Pour ratifier cette nouvelle ordonnance et en particulier valider son contenu fiscal il faut l’accord de la noblesse dont une partie ne veut plus se réunir à Paris (en particulier Champenois et Bourguignons scandalisés par l’assassinat des maréchaux). La noblesse doit se réunir à Senlis. C’est l’occasion qu’attendait le dauphin pour quitter Paris (ce qu’il fait le 17 mars). Étienne Marcel, pensant le contrôler lui adjoint dix Bourgeois pour le représenter et surveiller le dauphin.

Il participe aux États de Champagne qui ont lieu le 9 avril à Provins, il est soutenu par la noblesse de l’Est du royaume et les délégués parisiens sont mis en difficulté. Fort de ce soutien, le dauphin s’empare des forteresses de Montereau et de Meaux. L’accès de Paris par l’Est est bloqué. Au Sud et à l’Ouest les compagnies écument le pays. Il ne reste que l’accès par le nord qui préserve l’accès de Paris aux villes du Comté de Flandre. Les accès fluviaux ayant été bloqués, Étienne Marcel doit réagir pour empêcher l’asphyxie économique de la capitale.

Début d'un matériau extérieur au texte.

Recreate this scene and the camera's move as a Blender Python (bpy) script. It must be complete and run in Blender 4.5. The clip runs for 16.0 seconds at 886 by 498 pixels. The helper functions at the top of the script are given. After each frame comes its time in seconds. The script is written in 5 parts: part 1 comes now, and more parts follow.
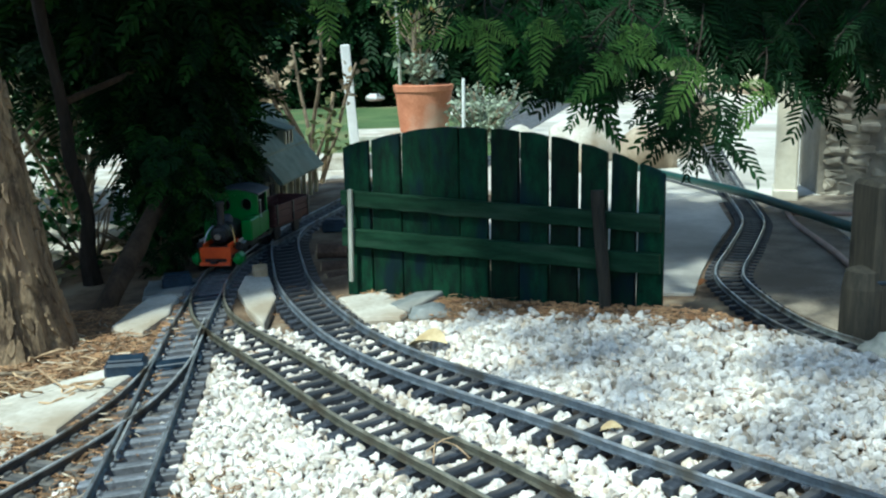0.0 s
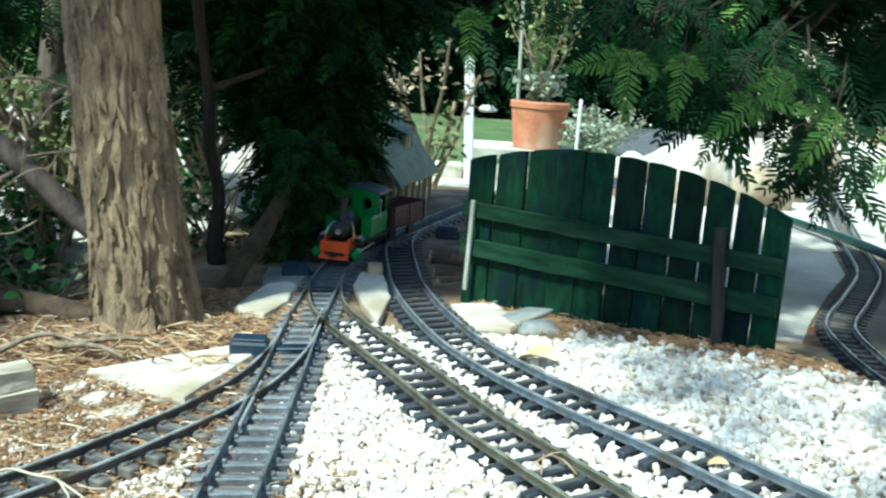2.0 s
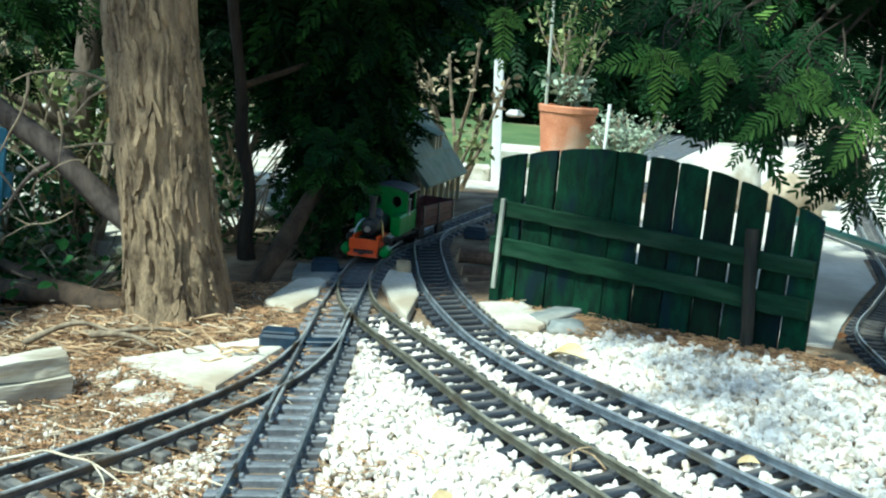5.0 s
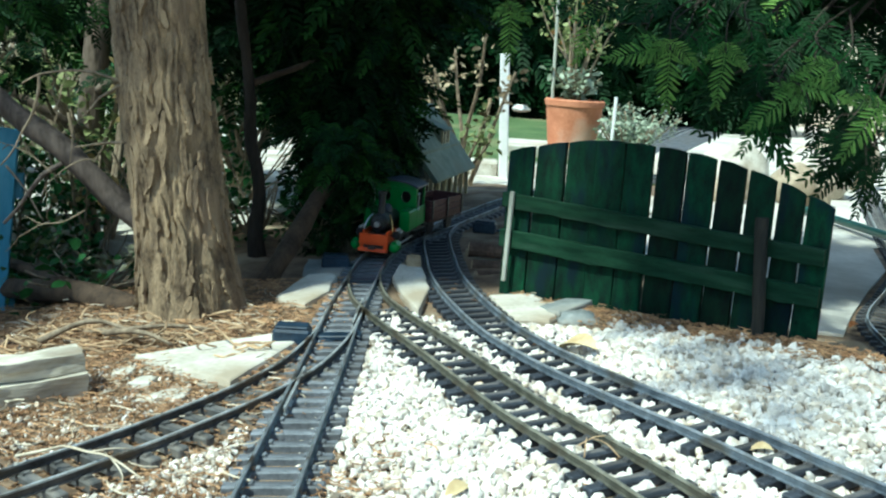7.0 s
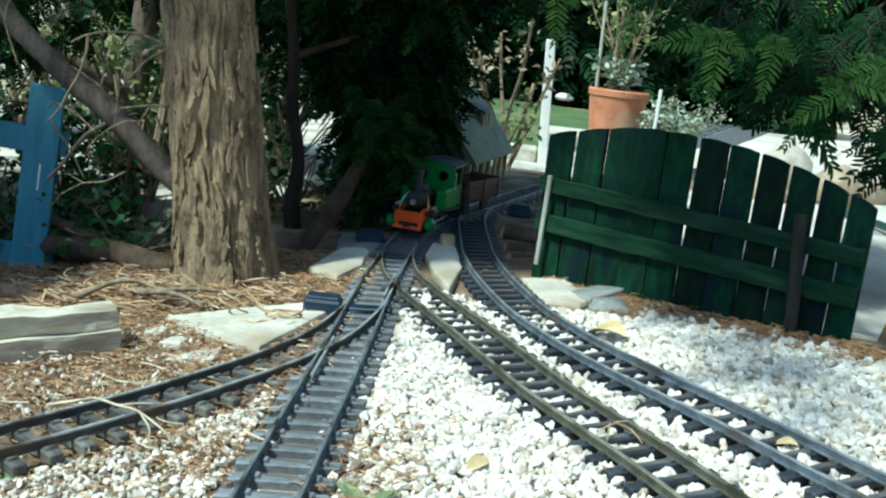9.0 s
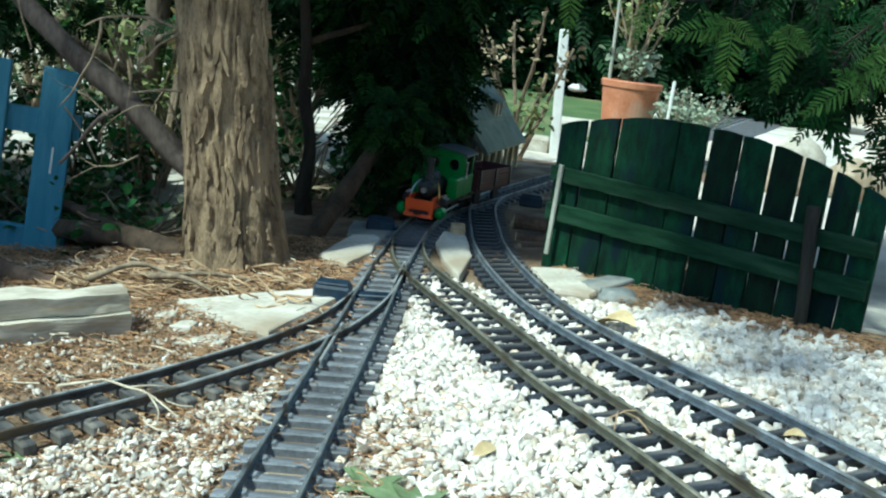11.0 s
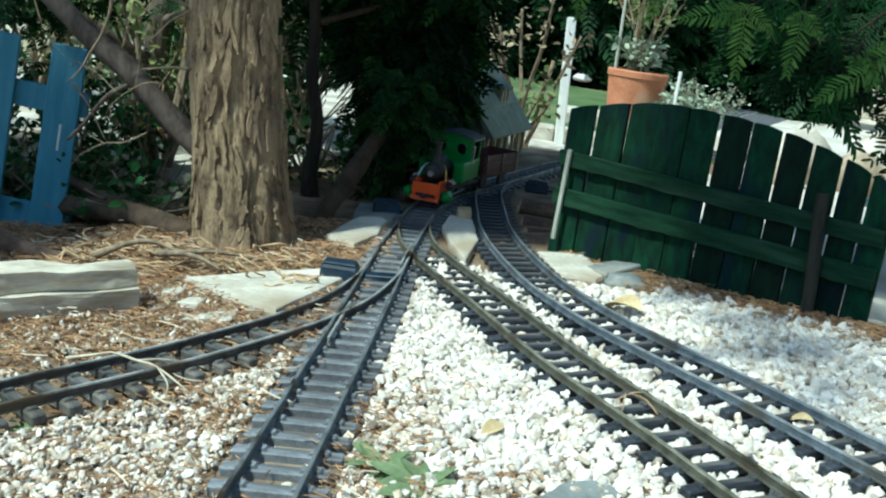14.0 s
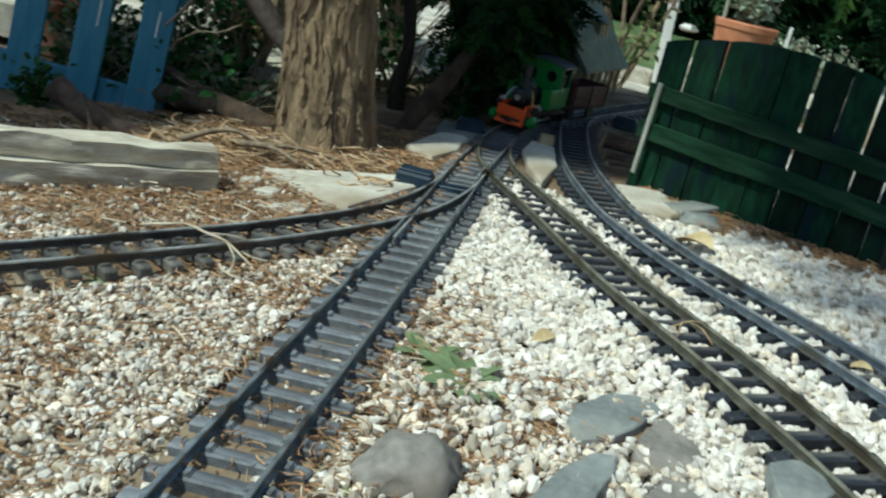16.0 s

Le 18 avril il envoie son défi au dauphin. La ville se prépare au combat : on creuse des fossés, le remblai constituant un talus pour arrêter les tirs d’artillerie. On finance ces travaux par une mutation monétaire et en prélevant un impôt, ce qui diminue la confiance des Parisiens envers le gouvernement des États.

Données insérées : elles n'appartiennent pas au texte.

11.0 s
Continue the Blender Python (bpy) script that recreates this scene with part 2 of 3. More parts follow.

Le dauphin réuni alors les États généraux à Compiègne. Ils décident le prélèvement d’un impôt contrôlé par les États, un renforcement monétaire (la monnaie ne devant plus bouger jusqu’en 1359), par contre ils abandonnent la volonté de contrôler le conseil du dauphin.

Jacqueries

Les Jacques et leurs alliés parisiens sont surpris par une charge de chevalerie à bout portant alors qu’ils donnent l’assaut à la forteresse du Marché de Meaux où est retranchée la famille du Dauphin.

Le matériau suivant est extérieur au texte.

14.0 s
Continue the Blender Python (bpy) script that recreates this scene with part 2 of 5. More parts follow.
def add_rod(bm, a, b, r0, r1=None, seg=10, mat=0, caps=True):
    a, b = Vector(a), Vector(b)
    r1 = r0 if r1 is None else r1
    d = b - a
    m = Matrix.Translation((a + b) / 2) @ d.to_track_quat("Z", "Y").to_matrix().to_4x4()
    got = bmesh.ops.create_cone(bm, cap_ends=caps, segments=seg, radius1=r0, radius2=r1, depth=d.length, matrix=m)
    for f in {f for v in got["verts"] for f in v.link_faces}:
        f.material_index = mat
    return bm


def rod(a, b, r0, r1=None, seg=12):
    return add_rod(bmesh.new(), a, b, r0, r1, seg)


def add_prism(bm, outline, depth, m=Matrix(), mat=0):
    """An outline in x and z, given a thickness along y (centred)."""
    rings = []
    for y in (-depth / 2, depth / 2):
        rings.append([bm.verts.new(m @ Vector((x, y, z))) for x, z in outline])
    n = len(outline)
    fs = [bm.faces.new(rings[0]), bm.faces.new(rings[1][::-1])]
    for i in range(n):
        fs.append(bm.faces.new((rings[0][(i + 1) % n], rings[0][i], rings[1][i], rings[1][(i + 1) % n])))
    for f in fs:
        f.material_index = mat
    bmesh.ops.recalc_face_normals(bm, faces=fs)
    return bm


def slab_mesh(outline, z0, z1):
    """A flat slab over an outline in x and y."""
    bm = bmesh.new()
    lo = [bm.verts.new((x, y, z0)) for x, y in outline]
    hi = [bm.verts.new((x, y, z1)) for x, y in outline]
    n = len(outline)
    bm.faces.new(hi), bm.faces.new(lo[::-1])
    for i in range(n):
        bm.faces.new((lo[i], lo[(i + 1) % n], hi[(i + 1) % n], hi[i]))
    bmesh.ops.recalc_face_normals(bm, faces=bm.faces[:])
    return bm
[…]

Le 28 mai 1358, les paysans de Saint-Leu-d’Esserent, près de Creil dans l’Oise excédés par les levées fiscales votées à Compiègne et destinées à mettre le pays en défense, se rebellent. Rapidement les exactions contre les nobles se multiplient au nord de Paris, zone épargnée par les compagnies et tenue ni par les Navarrais ni par les troupes du dauphin. 5 000 hommes se regroupent rapidement autour d’un chef charismatique : Guillaume Carle, connu sous le nom que lui attribue Froissart : Jacques Bonhomme. Il reçoit très rapidement des renforts de la part d’Étienne Marcel (300 hommes menés par Jean Vaillant), afin de libérer Paris de l’encerclement que le dauphin est en train de réaliser en préservant l’accès nord qui permet de communiquer avec les puissantes villes du Comté de Flandre . L’alliance avec Étienne Marcel semble réussir lorsque les Jacques s’emparent du château d’Ermenonville.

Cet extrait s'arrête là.